This is a description of the typical grieving process, which was originally developed by Elisabeth Kubler-Ross. It is not “predictive” but is "indicative" of what you may feel or see. Although considered classic for adults, children's grieving is more random, and is not as readily described using the same adult stages. Do not be surprised if children appear to have inappropriate responses to critical events.
Shock and Denial
- Appears inactive, expressionless, numb
- Exhibits denial, disbelief
- Feels disorganized
- Loses appetite
- Feels terror
- Panics in absence of parents
- Feels helpless
- Fears something will happen to loved one or self
- Develops physical symptoms, sleep disturbances
- Blames self for loss
- Has lowered self-esteem
- May seek to punish self
- Feels empty
- Appears unhappy and cries excessively
- Yearns or searches for lost object or person
- Withdraws, is silent
- Resents others and self
- Exhibits uncooperative and rude behaviour
- May become angry at those trying to help
- Has experienced separation or loss and is able to cope
- Feels hopeful
- Reorganizes life and focuses on the present
Ways to help teens deal with grief:
Teenagers may be disadvantaged in dealing with a death because they may be at school when hearing about their first significant loss. You will have young people with the capacity to feel and think like adults, but have no previous history or modeling about how to manage the feelings of grief. Encourage teens to talk to each other, counsellors, their parents and other adults.
Teenagers will often group in hallways and classrooms where "group hysteria" appears to be building as they spend time talking and crying together. Group hysteria is an infectious emotional state that is best managed by bringing the groups into a controlled environment. It is an effective strategy to have each person speak, one at a time, about their loss (with permission to pass), while others listen. This organizes the exchange of emotion between students.

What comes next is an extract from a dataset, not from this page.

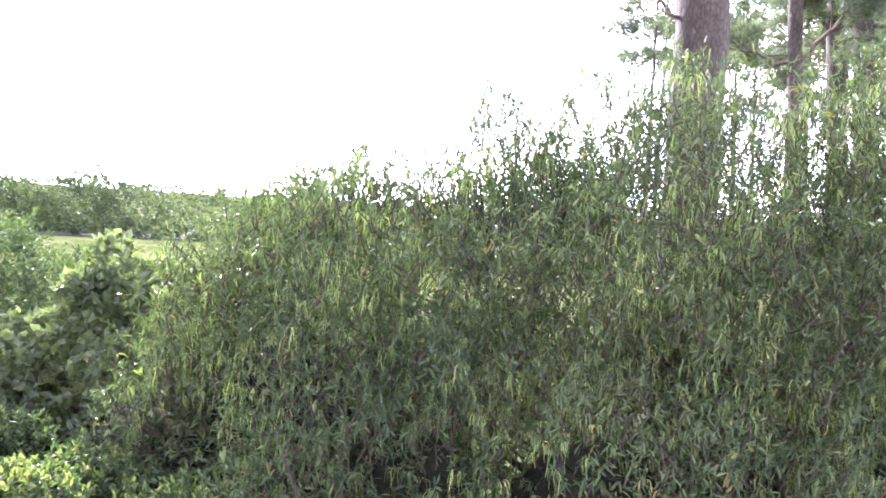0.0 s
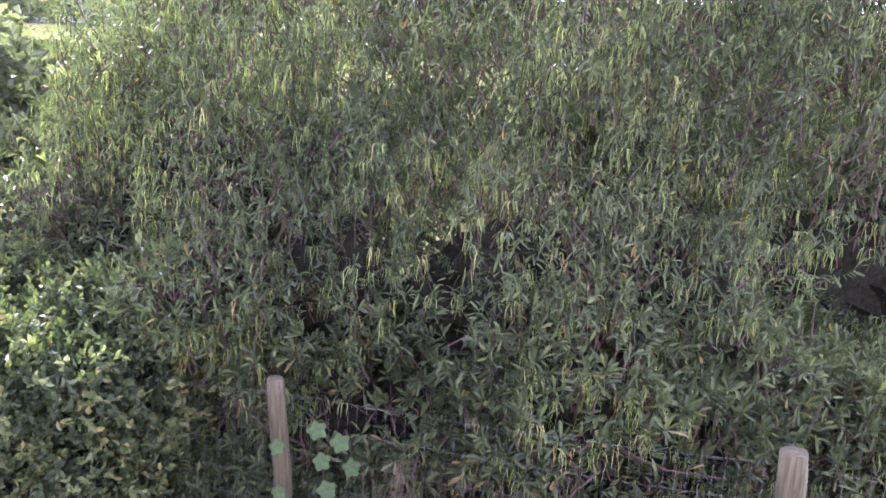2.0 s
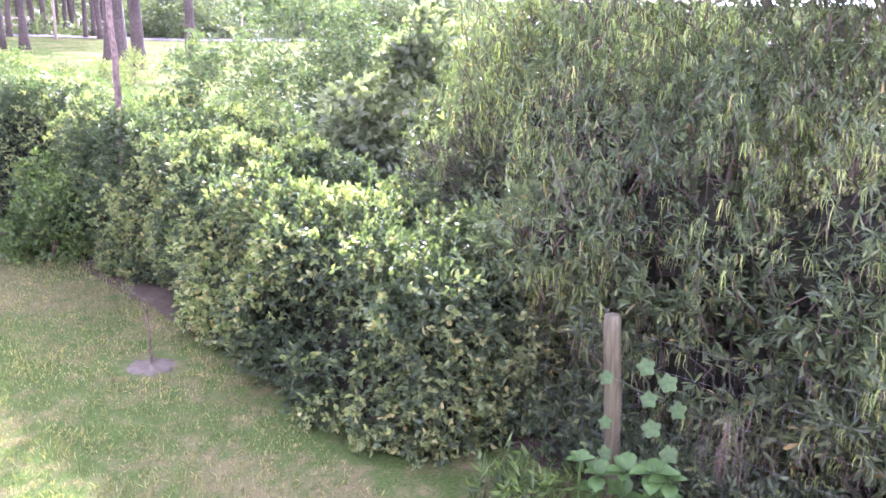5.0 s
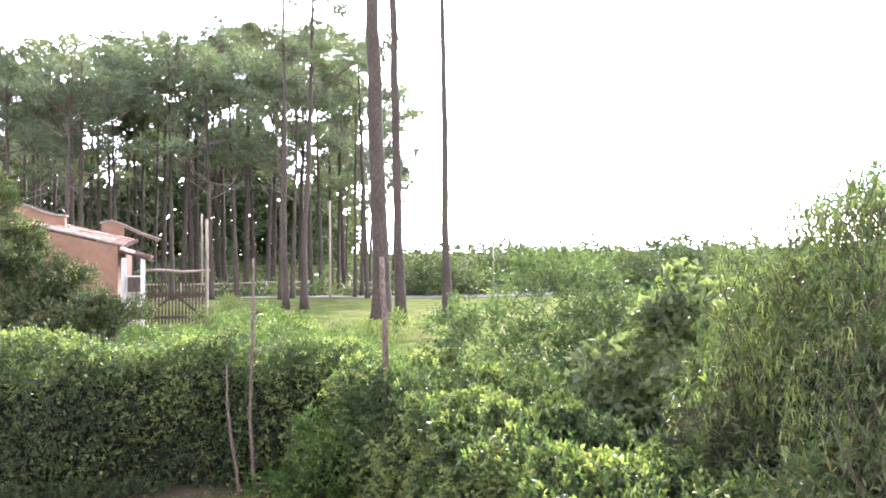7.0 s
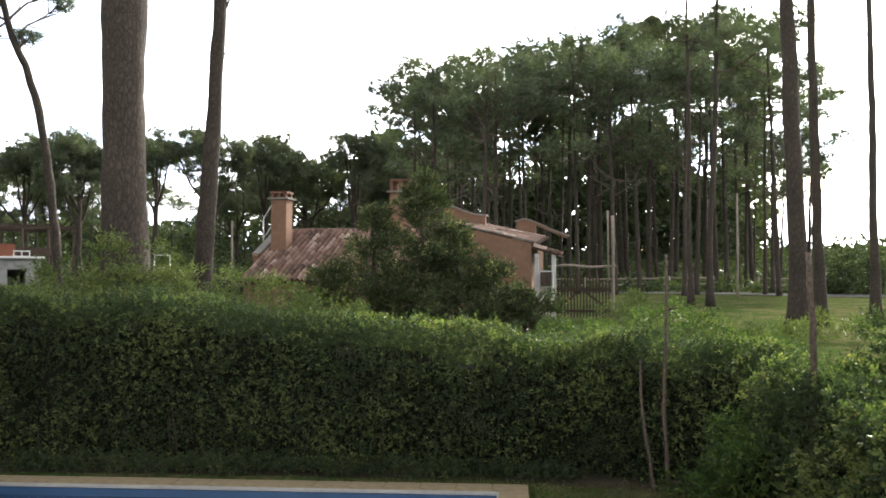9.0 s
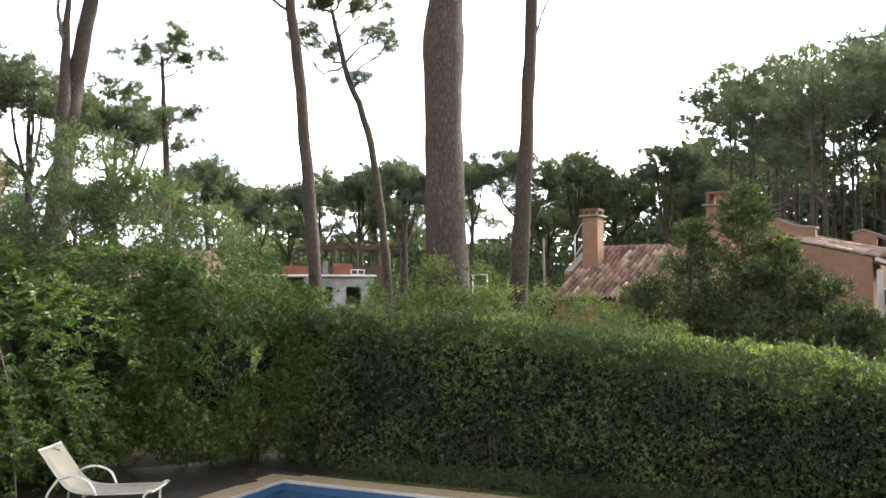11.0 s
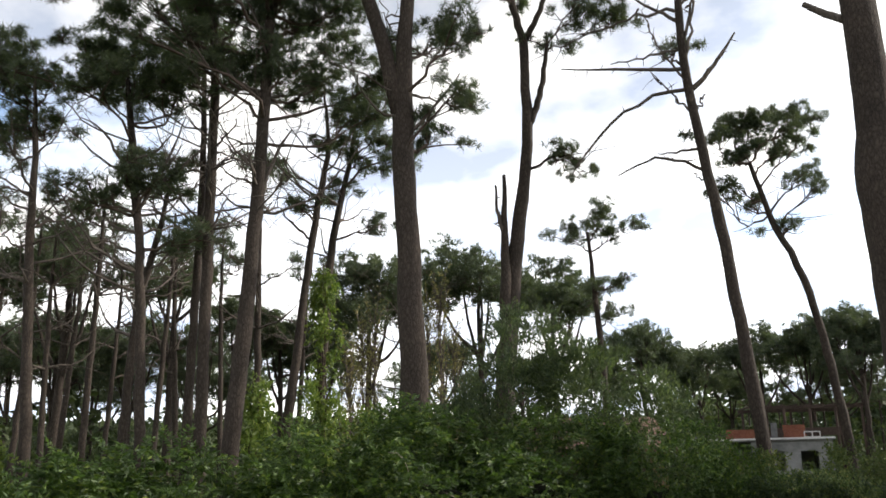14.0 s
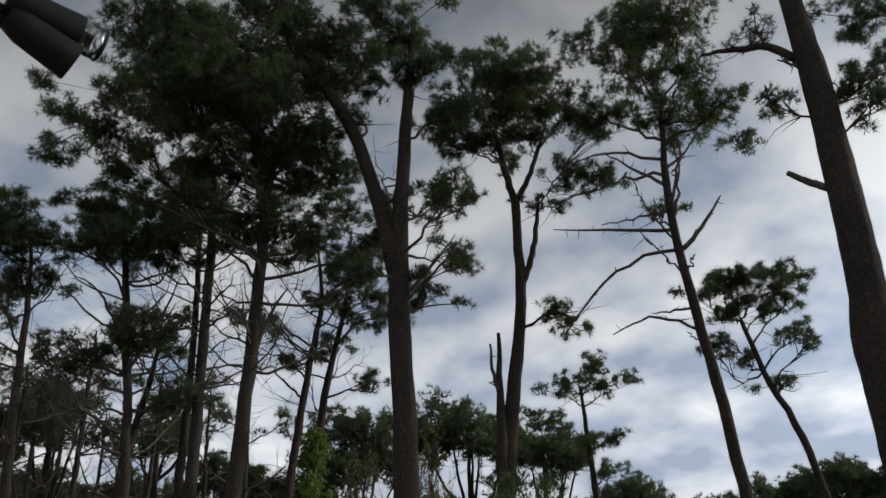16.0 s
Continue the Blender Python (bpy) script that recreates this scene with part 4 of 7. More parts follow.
WOOD = [far_pine("umbrella", 12, 11), far_pine("ragged", 12, 12), far_pine("tall", 13, 13), far_pine("umbrella", 12, 14), far_pine("ragged", 11, 15)]
HEIGHT = [12, 12, 13, 12, 11]


def plant_wood():
    r = np.random.default_rng(5)
    # az from, az to, nearest, farthest, lowest and highest top, how many
    zones = [(34, 62, 46, 80, 9, 11.5, 16), (14, 34, 60, 85, 8, 10, 8), (-9, 14, 70, 92, 9, 11, 13), (-18.5, -9, 64, 85, 10, 12, 10), (-44, -40, 52, 80, 11, 16, 5), (-29, -18.5, 50, 78, 15, 20.5, 20), (-42, -29, 50, 78, 17, 21.5, 22), (-125, -96, 26, 50, 10, 15, 20),
             (-40, -18.5, 80, 125, 17, 21, 12), (10, 64, 82, 125, 9, 12, 6), (-18, 12, 88, 125, 9, 12, 6)]
    first = set()
    for a0, a1, d0, d1, h0, h1, n in zones:
        for k in range(n):
            a = a0 + (a1 - a0) * (k + r.uniform(0.1, 0.9)) / n
            d = d0 + (d1 - d0) * math.sqrt(r.uniform(0, 1))
            p = spot(a, d)
            p.z = float(ground_z(p.x, p.y)) - 0.1
            top = 3.1 + r.uniform(h0, h1) * d / ((d0 + d1) / 2) * 0.86 - p.z
            w = int(r.integers(0, 5))
            s = top / HEIGHT[w]
            m = pose(*p, 0, 0, r.uniform(0, 360)) @ Matrix.Diagonal((s * r.uniform(0.85, 1.1), s * r.uniform(0.85, 1.1), s, 1))
            if w not in first:
                first.add(w)
                WOOD[w].matrix_basis = m
                WOOD[w].scale = m.to_scale()
                ob = WOOD[w]
            else:
                ob = copy_thing(WOOD[w], pose(*p, 0, 0, r.uniform(0, 360)))
                ob.scale = (s * r.uniform(0.85, 1.1), s * r.uniform(0.85, 1.1), s)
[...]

Help teenagers to be patient with their own emotions. They may not understand the sadness or the deep sense of aloneness and/or anger that can be associated with grief. They should be taught that the feelings of loss may come in waves and will diminish in strength and length over time. Further, emotions about death can come flashing back, triggered by people, places and special calendar dates.
Early in the planning, schools should identify a “welcome room” or space where students can assemble to grieve and chat. Staff should be present at all times to provide support and assistance. Any students that wish to attend the room and miss class should not be discouraged. There may be a few that appear to abuse the freedom, but it is better to assume they are coping in their own way.
Providing juice and snacks in the room is a signal of the schools support for the students' well-being.
As time goes on, some creative ways to help teens heal and work through the anger and sadness from a death include:
- Jot down favorite memories of the good times and favorite sayings of the person(s) who died. Keep a record of the ups and downs, strong emotions, present and past memories and hopes for the future. This can be a therapeutic way to get feelings out and work through them;
- Write a letter to the person who dies. This is a way to release emotions such as: love, anger, confusion, guilt, longing, regret, or fear relating to the death. Whether the letter is torn up or kept in a private place is not important;
- Do something special to help remember the special person. Making a scrapbook of pictures and memorabilia can be a project that will help with the grieving process. Looking at the pictures will bring back memories. Putting it into a book can make a permanent remembrance;
- Plant a tree or a plant in a special place in honor of the loved one.